===== Raw data
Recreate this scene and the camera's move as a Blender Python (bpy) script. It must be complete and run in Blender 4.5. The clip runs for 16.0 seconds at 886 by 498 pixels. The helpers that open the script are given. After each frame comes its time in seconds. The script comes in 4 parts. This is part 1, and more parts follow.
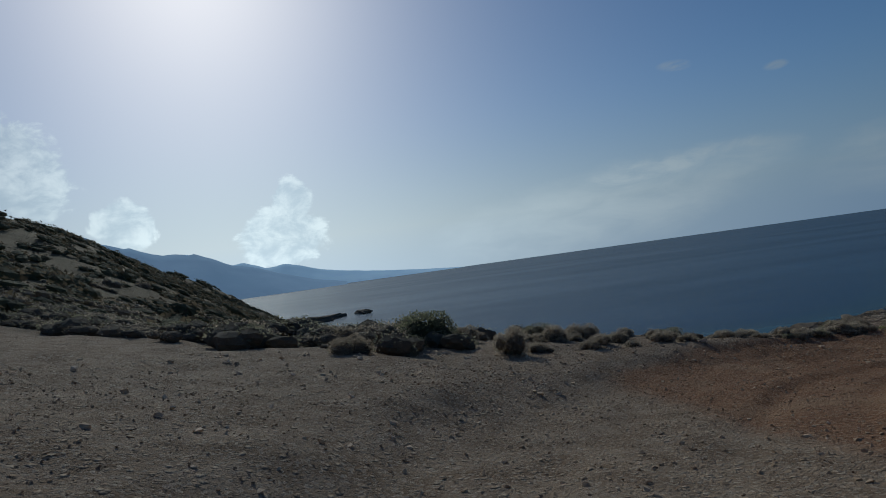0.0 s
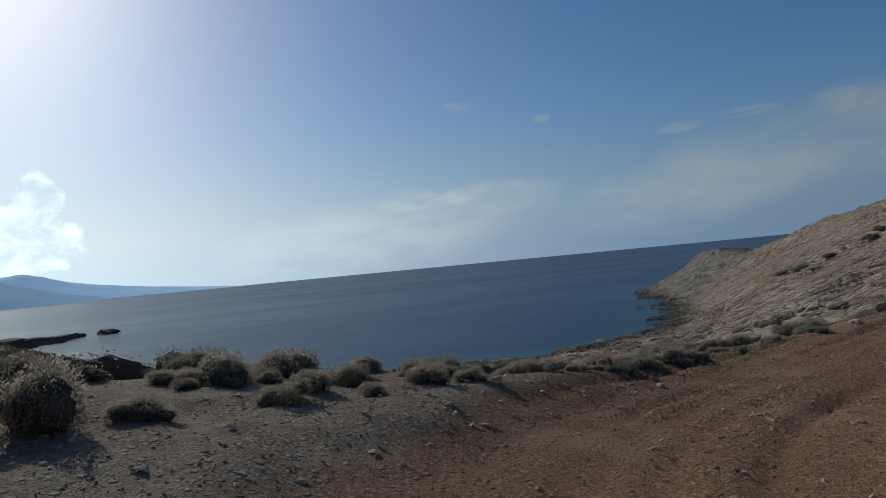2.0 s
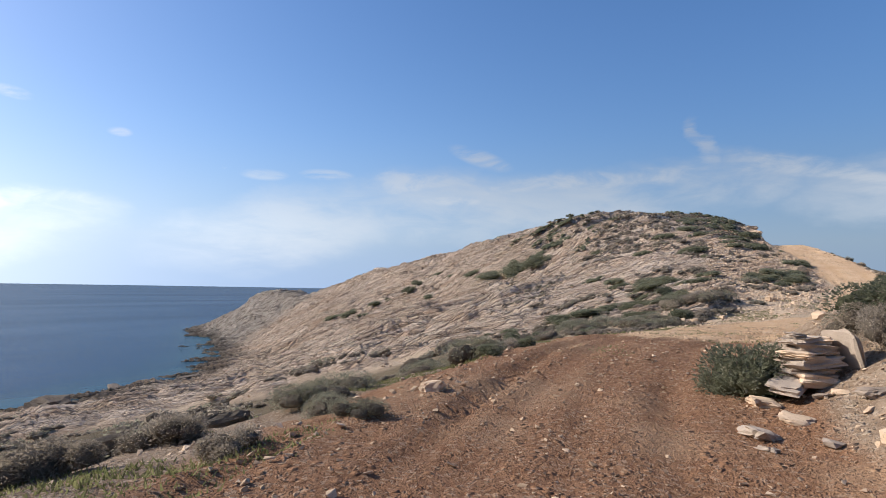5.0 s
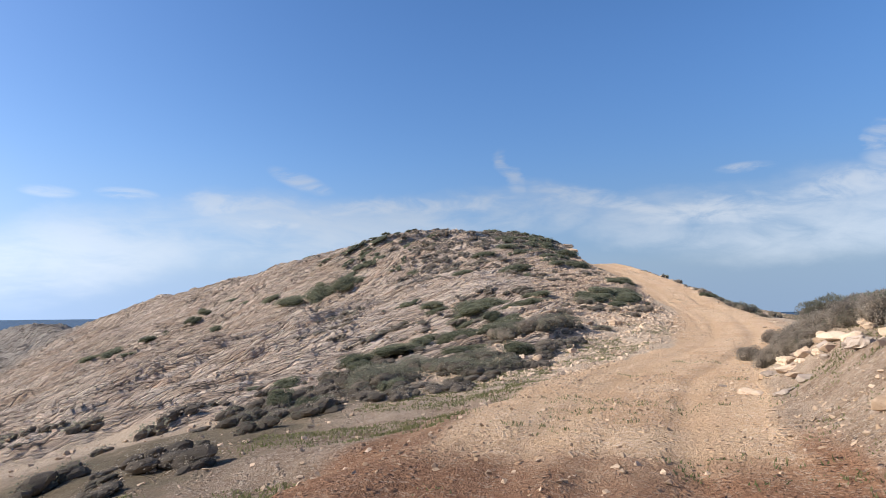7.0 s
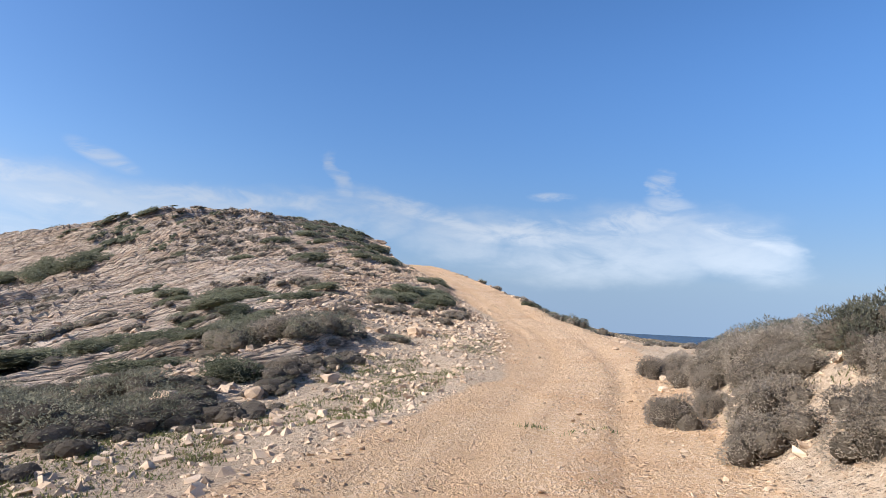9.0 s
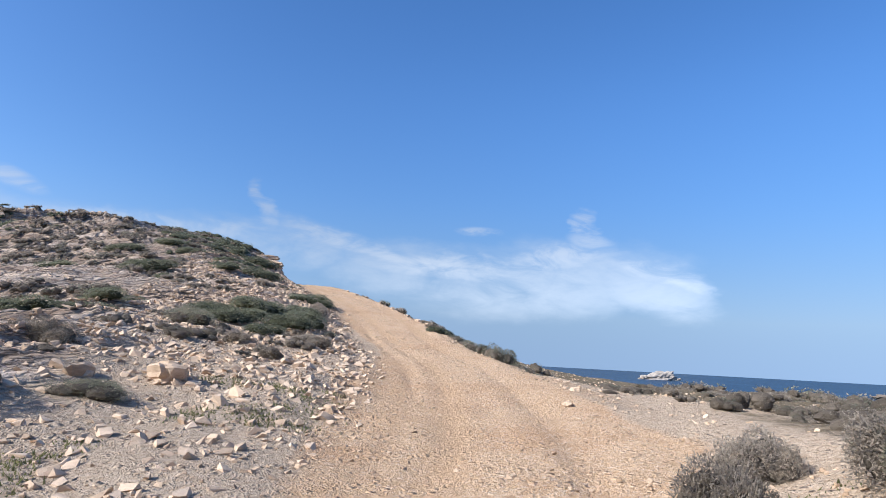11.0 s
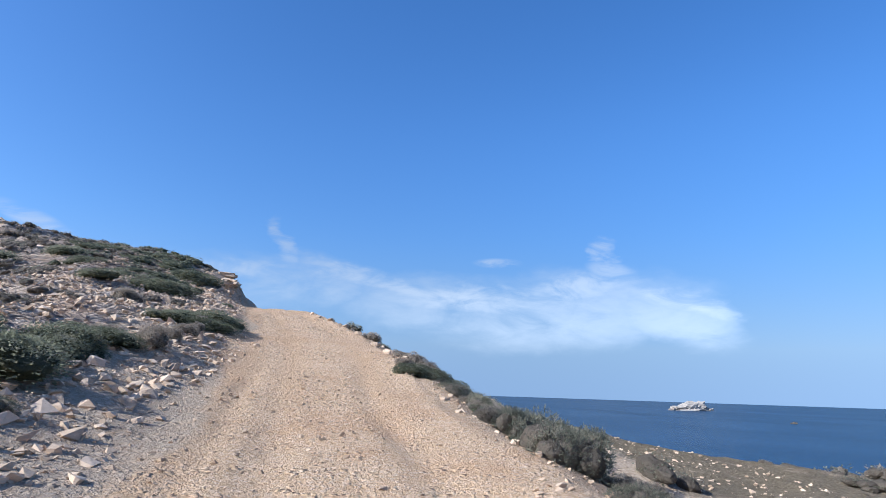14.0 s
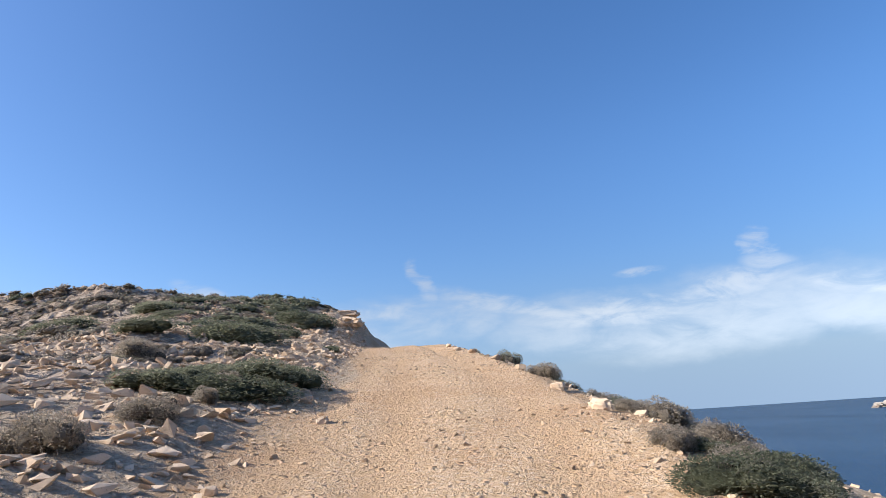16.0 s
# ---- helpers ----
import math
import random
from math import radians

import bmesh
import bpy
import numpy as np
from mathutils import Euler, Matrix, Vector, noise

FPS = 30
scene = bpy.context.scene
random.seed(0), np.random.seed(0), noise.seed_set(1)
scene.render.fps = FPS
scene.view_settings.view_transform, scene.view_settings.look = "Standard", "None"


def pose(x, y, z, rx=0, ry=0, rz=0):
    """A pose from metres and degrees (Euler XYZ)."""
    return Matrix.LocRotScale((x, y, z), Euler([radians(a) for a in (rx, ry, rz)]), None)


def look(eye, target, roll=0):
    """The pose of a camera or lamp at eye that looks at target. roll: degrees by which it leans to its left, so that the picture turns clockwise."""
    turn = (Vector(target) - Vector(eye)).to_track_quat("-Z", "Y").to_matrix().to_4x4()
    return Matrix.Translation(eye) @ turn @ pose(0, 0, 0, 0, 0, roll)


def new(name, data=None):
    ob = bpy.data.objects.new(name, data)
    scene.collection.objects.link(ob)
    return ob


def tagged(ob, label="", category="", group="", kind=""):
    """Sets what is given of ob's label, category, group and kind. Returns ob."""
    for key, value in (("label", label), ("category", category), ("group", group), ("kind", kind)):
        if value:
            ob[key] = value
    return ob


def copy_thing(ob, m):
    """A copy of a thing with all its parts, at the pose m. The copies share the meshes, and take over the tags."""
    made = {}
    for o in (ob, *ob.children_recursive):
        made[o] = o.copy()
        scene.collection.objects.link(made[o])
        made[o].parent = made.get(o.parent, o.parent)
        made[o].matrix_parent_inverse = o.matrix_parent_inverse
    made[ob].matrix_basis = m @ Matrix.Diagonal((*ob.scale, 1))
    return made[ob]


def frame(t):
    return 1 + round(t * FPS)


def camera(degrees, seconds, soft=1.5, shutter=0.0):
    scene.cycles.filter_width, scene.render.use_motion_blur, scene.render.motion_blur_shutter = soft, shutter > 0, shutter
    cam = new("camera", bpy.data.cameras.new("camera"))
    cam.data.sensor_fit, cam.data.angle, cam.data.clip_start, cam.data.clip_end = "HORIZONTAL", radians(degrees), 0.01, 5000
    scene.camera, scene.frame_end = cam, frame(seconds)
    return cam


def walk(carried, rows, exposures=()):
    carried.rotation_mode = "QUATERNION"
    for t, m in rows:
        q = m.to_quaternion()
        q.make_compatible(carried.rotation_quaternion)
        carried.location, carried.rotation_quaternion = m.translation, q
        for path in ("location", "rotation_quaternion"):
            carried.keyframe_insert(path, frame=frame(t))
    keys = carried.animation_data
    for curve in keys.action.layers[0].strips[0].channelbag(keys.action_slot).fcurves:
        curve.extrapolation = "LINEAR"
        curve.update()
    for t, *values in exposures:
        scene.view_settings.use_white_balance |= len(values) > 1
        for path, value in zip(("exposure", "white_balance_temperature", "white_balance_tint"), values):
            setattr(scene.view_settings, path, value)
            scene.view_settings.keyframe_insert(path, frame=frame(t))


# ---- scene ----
cam = camera(72.0, 16.0, 0.9)
PATH = [
    (0.0, pose(0.001, 0.001, 14.502, 90 + 1.74, 7.83, 0.00)),
    (0.5, pose(0.397, 2.199, 14.219, 90 + 0.81, 7.88, -3.79)),
    (1.0, pose(0.936, 4.368, 13.931, 90 + 0.70, 7.46, -9.61)),
    (1.5, pose(1.850, 6.422, 13.661, 90 + 0.74, 6.04, -14.78)),
    (2.0, pose(2.993, 8.351, 13.358, 90 + 1.49, 5.36, -20.18)),
    (2.5, pose(4.296, 10.134, 13.093, 90 + 1.69, 5.96, -26.10)),
    (3.0, pose(5.719, 11.757, 12.842, 90 + 1.54, 4.94, -32.16)),
    (3.5, pose(7.324, 13.277, 12.556, 90 + 1.70, 4.73, -38.89)),
    (4.0, pose(9.103, 14.633, 12.279, 90 + 2.03, 3.68, -45.69)),
    (4.5, pose(11.138, 15.877, 12.013, 90 + 2.34, 1.44, -52.73)),
    (5.0, pose(13.509, 16.861, 11.822, 90 + 3.74, -0.96, -59.04)),
    (7.5, pose(26.553, 19.738, 12.119, 90 + 5.95, 0.90, -79.90)),
    (8.0, pose(29.409, 19.646, 12.014, 90 + 6.01, 0.09, -84.83)),
    (8.5, pose(32.290, 19.396, 11.939, 90 + 6.28, -1.30, -89.15)),
    (9.0, pose(35.072, 19.009, 11.894, 90 + 6.88, -2.83, -92.72)),
    (9.5, pose(37.705, 18.505, 11.897, 90 + 7.66, -3.61, -95.22)),
    (10.0, pose(40.182, 17.890, 11.924, 90 + 8.01, -4.07, -97.24)),
    (12.5, pose(52.165, 14.068, 12.283, 90 + 12.42, -1.67, -101.60)),
    (13.0, pose(54.548, 13.674, 12.469, 90 + 12.41, -2.12, -101.14)),
    (13.5, pose(56.914, 13.338, 12.656, 90 + 12.41, -1.99, -99.61)),
    (14.0, pose(59.263, 13.054, 12.849, 90 + 13.24, -1.89, -97.66)),
    (14.5, pose(61.623, 12.889, 13.050, 90 + 13.34, -0.73, -95.70)),
    (15.0, pose(63.972, 12.894, 13.295, 90 + 14.09, 0.78, -91.87)),
    (15.5, pose(66.302, 13.082, 13.551, 90 + 14.83, 3.01, -86.73)),
    (16.0, pose(68.572, 13.392, 13.807, 90 + 15.97, 3.61, -83.40)),
]
EXPOSURES = [(0.0, -1.38, 5750, -4), (1.5, -1.13, 5800, -4), (2.5, -0.73, 6000, 0), (3.5, -0.16, 6300, 6), (4.5, 0.23, 6400, 9), (7.5, 0.46, 6150, 9), (10.2, 0.58, 6000, 9),
             (12.3, 0.5, 5300, 7), (13.8, 0.55, 5300, 7), (15.0, 0.64, 5950, 8), (16.0, 0.68, 6200, 8)]
walk(cam, PATH, EXPOSURES)

# ---- world and sun ----
SUN_AZ, SUN_EL = -19.5, 31.0          # degrees east of north (+y), degrees up


def node(tree, kind, x=0, y=0, **values):
    n = tree.nodes.new(kind)
    n.location = (x, y)
    for k, v in values.items():
        if k in n.inputs:
            n.inputs[k].default_value = v
    return n


def math_node(tree, op, a, b=None, c=None, clamp=False):
    n = tree.nodes.new("ShaderNodeMath")
    n.operation, n.use_clamp = op, clamp
    for i, v in enumerate((a, b, c)):
        if v is None:
            continue
        if isinstance(v, (int, float)):
            n.inputs[i].default_value = v
        else:
            tree.links.new(v, n.inputs[i])
    return n.outputs[0]


def map_range(tree, v, a, b, c=0.0, d=1.0, smooth=True):
    n = tree.nodes.new("ShaderNodeMapRange")
    n.interpolation_type = "SMOOTHSTEP" if smooth else "LINEAR"
    n.inputs["From Min"].default_value, n.inputs["From Max"].default_value = a, b
    n.inputs["To Min"].default_value, n.inputs["To Max"].default_value = c, d
    tree.links.new(v, n.inputs["Value"])
    return n.outputs["Result"]


def mix_rgb(tree, f, a, b, mode="MIX"):
    n = tree.nodes.new("ShaderNodeMix")
    n.data_type, n.blend_type = "RGBA", mode
    for sock, v in ((n.inputs[0], f), (n.inputs[6], a), (n.inputs[7], b)):
        if isinstance(v, (int, float)):
            sock.default_value = v
        elif isinstance(v, tuple):
            sock.default_value = (*v, 1.0)
        else:
            tree.links.new(v, sock)
    return n.outputs[2]


def noise_tex(tree, vec, scale, detail=6.0, rough=0.6, distortion=0.0):
    n = tree.nodes.new("ShaderNodeTexNoise")
    n.inputs["Scale"].default_value, n.inputs["Detail"].default_value = scale, detail
    n.inputs["Roughness"].default_value, n.inputs["Distortion"].default_value = rough, distortion
    if vec is not None:
        tree.links.new(vec, n.inputs["Vector"])
    return n.outputs["Fac"]


def scaled(tree, vec, s, rot=(0, 0, 0)):
    n = tree.nodes.new("ShaderNodeMapping")
    n.inputs["Scale"].default_value = s
    n.inputs["Rotation"].default_value = [radians(a) for a in rot]
    tree.links.new(vec, n.inputs["Vector"])
    return n.outputs[0]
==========
> **Problem to work on**
Starting with the line with "from math import radians" and ending with the line with "what is given", extract every line exactly and nothing outside that span.

> **The solution**
from math import radians

import bmesh
import bpy
import numpy as np
from mathutils import Euler, Matrix, Vector, noise

FPS = 30
scene = bpy.context.scene
random.seed(0), np.random.seed(0), noise.seed_set(1)
scene.render.fps = FPS
scene.view_settings.view_transform, scene.view_settings.look = "Standard", "None"


def pose(x, y, z, rx=0, ry=0, rz=0):
    """A pose from metres and degrees (Euler XYZ)."""
    return Matrix.LocRotScale((x, y, z), Euler([radians(a) for a in (rx, ry, rz)]), None)


def look(eye, target, roll=0):
    """The pose of a camera or lamp at eye that looks at target. roll: degrees by which it leans to its left, so that the picture turns clockwise."""
    turn = (Vector(target) - Vector(eye)).to_track_quat("-Z", "Y").to_matrix().to_4x4()
    return Matrix.Translation(eye) @ turn @ pose(0, 0, 0, 0, 0, roll)


def new(name, data=None):
    ob = bpy.data.objects.new(name, data)
    scene.collection.objects.link(ob)
    return ob


def tagged(ob, label="", category="", group="", kind=""):
    """Sets what is given of ob's label, category, group and kind. Returns ob."""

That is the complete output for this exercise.